The hamlet sits in a green basin in the valley of the Ribeira da Bordeira, the same river that reaches the Atlantic at Praia da Bordeira. Up here, several kilometres inland, the river is a quiet stream running through farmland where sweet potatoes, figs, and citrus grow in the dark, fertile soil. This is the other side of the Costa Vicentina: not cliffs and surf, but the agricultural interior that has sustained these communities for centuries.
The village
Bordeira's centre, if a place this small has a centre, is the Igreja de Nossa Senhora da Encarnação, a parish church on a slight rise above the road. The church predates the 1755 earthquake and was rebuilt from the foundations up afterwards; inside, a heavily carved gilded wooden altarpiece is more ornate than you'd expect from such a small settlement.
Around it, houses sit staggered at different levels above the lane, whitewashed but with doors and window frames picked out in bright colour. Cobbled paths wind between stone walls, orange and lemon trees, and small garden plots. There's a café — Café da Bordeira — for a coffee and a light meal, and a small shop for essentials, but not much beyond that. The old communal bake oven (forno comunitário) has been converted into a house, a quiet sign of a village that's still lived in but no longer needs its shared infrastructure.
The village gives its name to the freguesia (parish) that encompasses the surrounding countryside, including Carrapateira to the west. As a parish seat, Bordeira was historically the administrative centre, though Carrapateira, closer to the coast and with its surf economy, has long since overtaken it in visitor traffic.
Getting there
From Aljezur: Bordeira is about 10km southwest on the road toward Carrapateira — roughly 12 minutes by car. You pass through the village whether or not you intend to.
From Carrapateira: 5km east, a 5-minute drive back inland.

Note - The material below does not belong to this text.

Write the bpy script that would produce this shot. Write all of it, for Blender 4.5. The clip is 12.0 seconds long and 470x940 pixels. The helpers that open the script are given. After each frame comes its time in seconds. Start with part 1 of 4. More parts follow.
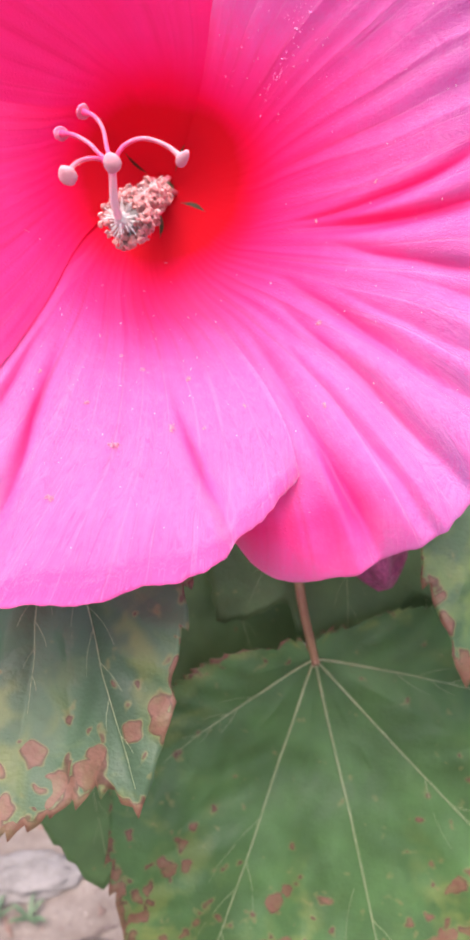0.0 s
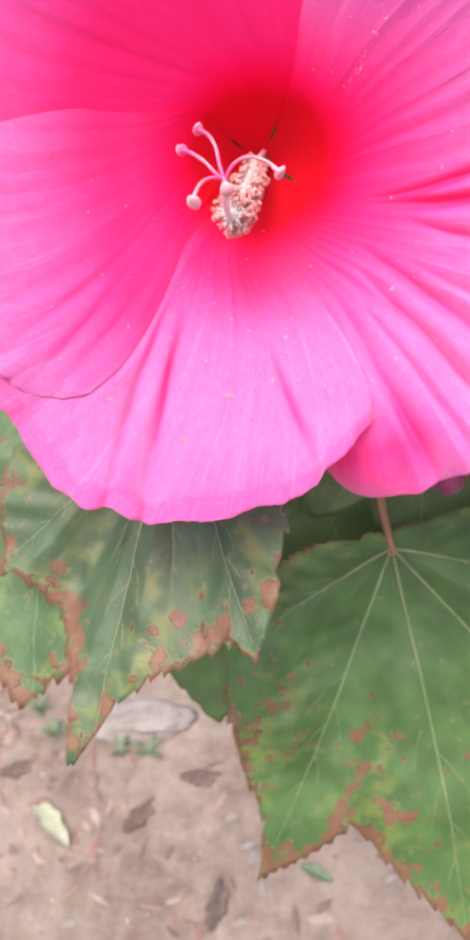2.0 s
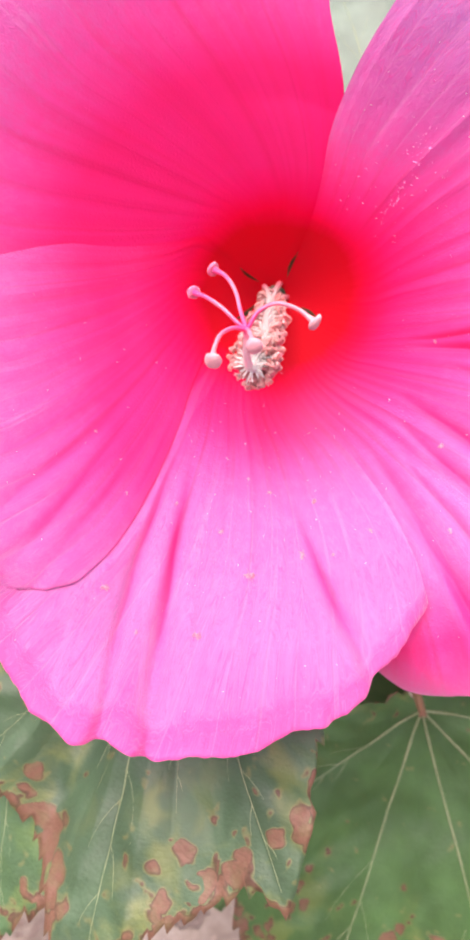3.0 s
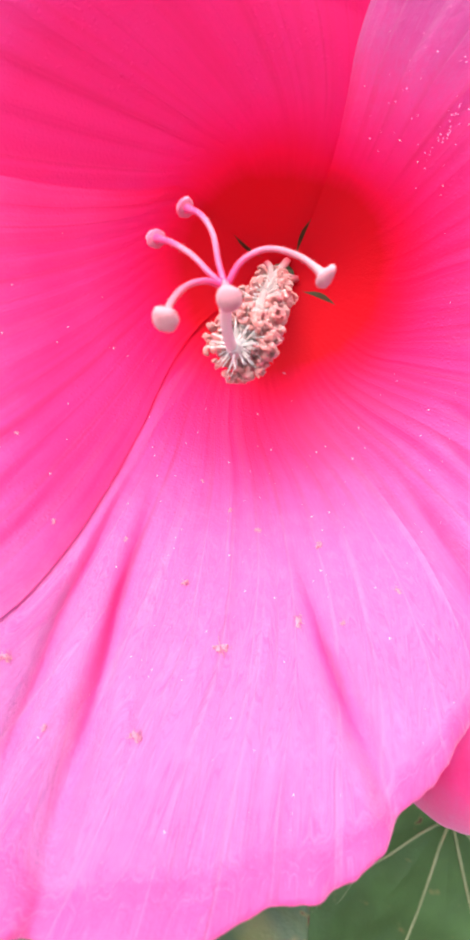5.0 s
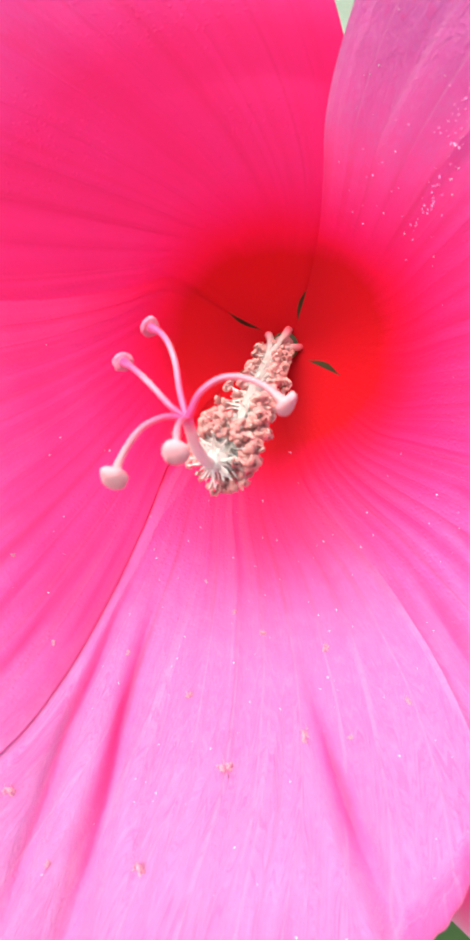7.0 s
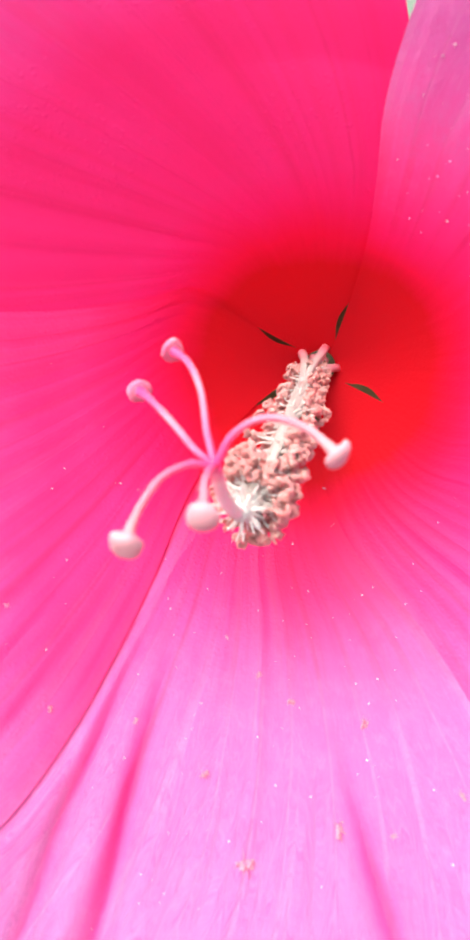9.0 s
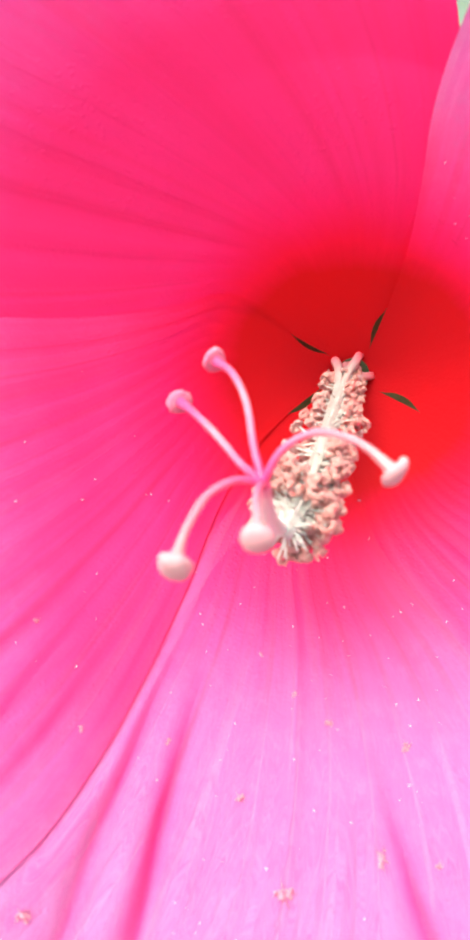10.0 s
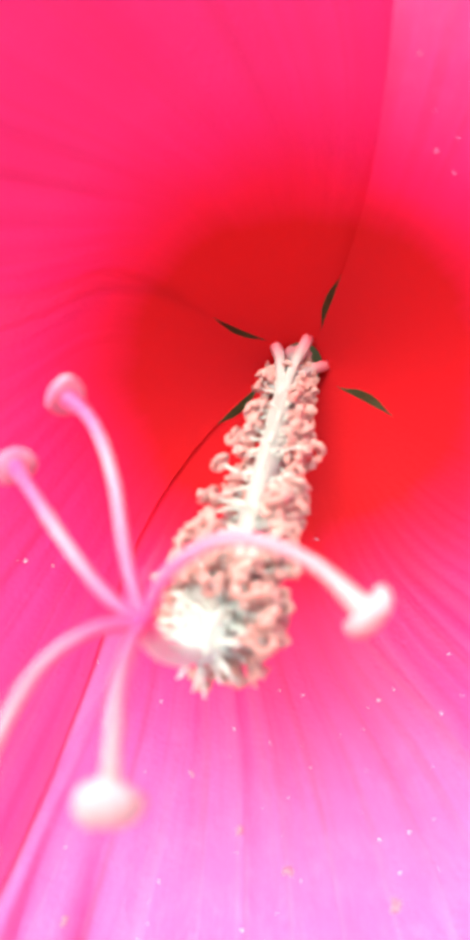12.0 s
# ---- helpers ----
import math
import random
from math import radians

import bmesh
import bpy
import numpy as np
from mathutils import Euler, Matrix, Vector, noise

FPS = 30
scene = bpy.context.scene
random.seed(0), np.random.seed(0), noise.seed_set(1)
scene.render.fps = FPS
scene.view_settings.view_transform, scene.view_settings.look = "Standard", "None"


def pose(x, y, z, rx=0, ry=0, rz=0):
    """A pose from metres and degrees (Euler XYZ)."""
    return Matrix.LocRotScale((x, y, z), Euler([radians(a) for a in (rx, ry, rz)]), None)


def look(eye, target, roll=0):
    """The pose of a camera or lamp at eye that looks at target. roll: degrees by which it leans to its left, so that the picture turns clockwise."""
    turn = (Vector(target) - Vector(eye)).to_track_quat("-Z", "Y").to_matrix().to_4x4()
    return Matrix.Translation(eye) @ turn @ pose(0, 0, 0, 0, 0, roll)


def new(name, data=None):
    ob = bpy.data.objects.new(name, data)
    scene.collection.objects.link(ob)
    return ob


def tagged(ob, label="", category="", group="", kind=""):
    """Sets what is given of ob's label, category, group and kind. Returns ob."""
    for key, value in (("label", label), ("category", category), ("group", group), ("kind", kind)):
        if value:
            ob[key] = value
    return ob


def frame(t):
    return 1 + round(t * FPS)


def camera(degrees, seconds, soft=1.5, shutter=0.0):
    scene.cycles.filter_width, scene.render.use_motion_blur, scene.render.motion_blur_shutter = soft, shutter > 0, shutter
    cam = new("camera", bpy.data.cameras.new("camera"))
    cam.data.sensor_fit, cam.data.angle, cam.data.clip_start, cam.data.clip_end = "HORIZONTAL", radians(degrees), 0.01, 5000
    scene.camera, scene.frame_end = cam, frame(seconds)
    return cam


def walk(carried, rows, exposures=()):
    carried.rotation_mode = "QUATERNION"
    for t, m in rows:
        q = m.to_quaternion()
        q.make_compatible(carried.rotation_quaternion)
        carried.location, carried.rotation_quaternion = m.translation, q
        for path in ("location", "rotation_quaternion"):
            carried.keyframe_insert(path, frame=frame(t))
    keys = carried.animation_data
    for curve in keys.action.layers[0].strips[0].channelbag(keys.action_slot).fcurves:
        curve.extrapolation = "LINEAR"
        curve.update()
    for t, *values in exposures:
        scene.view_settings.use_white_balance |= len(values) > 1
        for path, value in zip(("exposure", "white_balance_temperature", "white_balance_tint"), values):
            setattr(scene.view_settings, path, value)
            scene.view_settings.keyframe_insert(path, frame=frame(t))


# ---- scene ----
cam = camera(37.5, 12.0, 3.4)
PATH = [
    (0, (0.00177, -0.00437, 1.24865), (-0.00430, 0.87229, 0.76757), -0.41),
    (0.3, (0.01647, -0.00607, 1.26176), (-0.02348, 0.85777, 0.76061), -0.77),
    (0.5, (0.03302, -0.02192, 1.25680), (-0.03829, 0.83138, 0.74029), -1.25),
    (0.8, (0.03270, -0.03791, 1.26221), (-0.05387, 0.80588, 0.73220), -1.92),
    (1, (0.04134, -0.04912, 1.26688), (-0.06018, 0.78046, 0.71780), -2.79),
    (1.3, (0.03412, -0.05878, 1.26515), (-0.07583, 0.74935, 0.68720), -3.06),
    (1.5, (0.02731, -0.06162, 1.27234), (-0.09555, 0.72664, 0.66938), -3.40),
    (1.8, (0.01107, -0.05446, 1.28679), (-0.10900, 0.72327, 0.66954), -4.74),
    (2, (0.00217, -0.04511, 1.29804), (-0.13152, 0.73014, 0.68069), -6.60),
    (2.3, (0.00631, -0.02674, 1.30192), (-0.13249, 0.76884, 0.71219), -6.83),
    (2.5, (0.00891, -0.01292, 1.30243), (-0.12725, 0.79105, 0.72356), -7.56),
    (2.8, (-0.00820, -0.00019, 1.29779), (-0.12223, 0.82532, 0.74608), -5.80),
    (3, (-0.01612, 0.01052, 1.29858), (-0.11876, 0.85772, 0.77732), -5.45),
    (3.2, (-0.00574, 0.01700, 1.29236), (-0.12498, 0.87274, 0.78888), -5.15),
    (4.8, (-0.01740, 0.06083, 1.26771), (-0.14552, 0.93483, 0.79898), -3.78),
    (5, (-0.01240, 0.06319, 1.26155), (-0.14284, 0.93882, 0.79651), -3.77),
    (5.2, (-0.00891, 0.06502, 1.25977), (-0.13570, 0.93937, 0.79152), -3.61),
    (5.5, (-0.01378, 0.06589, 1.25910), (-0.16641, 0.93924, 0.79653), -5.60),
    (5.8, (-0.01117, 0.07220, 1.27078), (-0.17661, 0.93413, 0.79165), -6.17),
    (6, (-0.00958, 0.07536, 1.27694), (-0.19196, 0.93690, 0.80314), -7.47),
    (6.3, (-0.00328, 0.07240, 1.27309), (-0.20824, 0.92978, 0.80121), -8.11),
    (6.5, (-0.00224, 0.07874, 1.28010), (-0.22501, 0.93097, 0.80671), -9.77),
    (6.7, (0.00606, 0.08136, 1.28113), (-0.23165, 0.93084, 0.81008), -11.10),
    (8.3, (0.01026, 0.09822, 1.27839), (-0.27622, 0.92703, 0.79775), -11.48),
    (8.5, (0.01008, 0.09825, 1.27880), (-0.25553, 0.94333, 0.81482), -10.48),
    (8.8, (-0.00044, 0.10210, 1.27984), (-0.25072, 0.94608, 0.80560), -10.71),
    (9, (-0.00089, 0.10573, 1.27970), (-0.26578, 0.94597, 0.80659), -10.64),
    (9.3, (0.00032, 0.10410, 1.27687), (-0.25506, 0.94105, 0.79311), -10.08),
    (9.5, (-0.00272, 0.10730, 1.27895), (-0.27474, 0.94400, 0.80362), -11.22),
    (9.8, (-0.01146, 0.10931, 1.27872), (-0.27182, 0.95345, 0.81024), -9.06),
    (10, (-0.00799, 0.10912, 1.28037), (-0.28000, 0.94909, 0.81083), -10.46),
    (10.3, (-0.00577, 0.11366, 1.28295), (-0.26908, 0.95121, 0.80429), -11.11),
    (10.5, (-0.01164, 0.12197, 1.28189), (-0.27623, 0.95326, 0.79307), -11.19),
    (10.8, (-0.01001, 0.12822, 1.27490), (-0.25666, 0.95330, 0.76700), -10.95),
    (11, (-0.00713, 0.13472, 1.27216), (-0.27273, 0.95262, 0.76176), -11.89),
    (11.3, (-0.01355, 0.14066, 1.27616), (-0.23940, 0.95477, 0.74199), -11.42),
    (11.5, (-0.01433, 0.14242, 1.27482), (-0.24951, 0.96240, 0.75296), -11.53),
    (11.8, (-0.00657, 0.15001, 1.27919), (-0.21657, 0.95225, 0.72137), -10.77),
    (12, (-0.00979, 0.15425, 1.27188), (-0.23703, 0.96240, 0.72851), -12.77),
]
walk(cam, [(t, look(eye, target, roll)) for t, eye, target, roll in PATH],
     [(0, 1.45, 6270, 22), (0.5, 1.45, 6280, 27), (1, 1.47, 6380, 24), (1.5, 1.50, 6510, 20), (2.5, 1.53, 6700, 20), (3, 1.53, 6600, 25), (5, 1.50, 6350, 15), (6.5, 1.53, 6520, 2), (8.5, 1.58, 6420, 7), (9, 1.59, 6430, 7), (9.5, 1.60, 6450, 1), (10, 1.65, 6440, -8), (10.5, 1.63, 6260, 9), (11, 1.67, 6210, 0), (11.5, 1.72, 6120, -10), (12, 1.77, 6000, -15)])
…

A car is essential. There is no regular bus service and no marked cycling route, though the Rota Vicentina's Historical Way passes through the surrounding countryside.
Practical information
Bordeira is a five-minute stop, not a destination. Pull over at the church, walk the lane, absorb the quiet, then continue to Carrapateira and the beaches. Praia da Bordeira is the closer of the two main surf beaches; Praia do Amado, a few kilometres further south, has more consistent waves and surf school options. The river valley is worth a longer look if you're a photographer or walker — follow the track south from the village along the ribeira for views of the agricultural terraces.
Café da Bordeira serves coffee and light meals, and a small shop covers essentials, but for a proper lunch head to Carrapateira or Aljezur.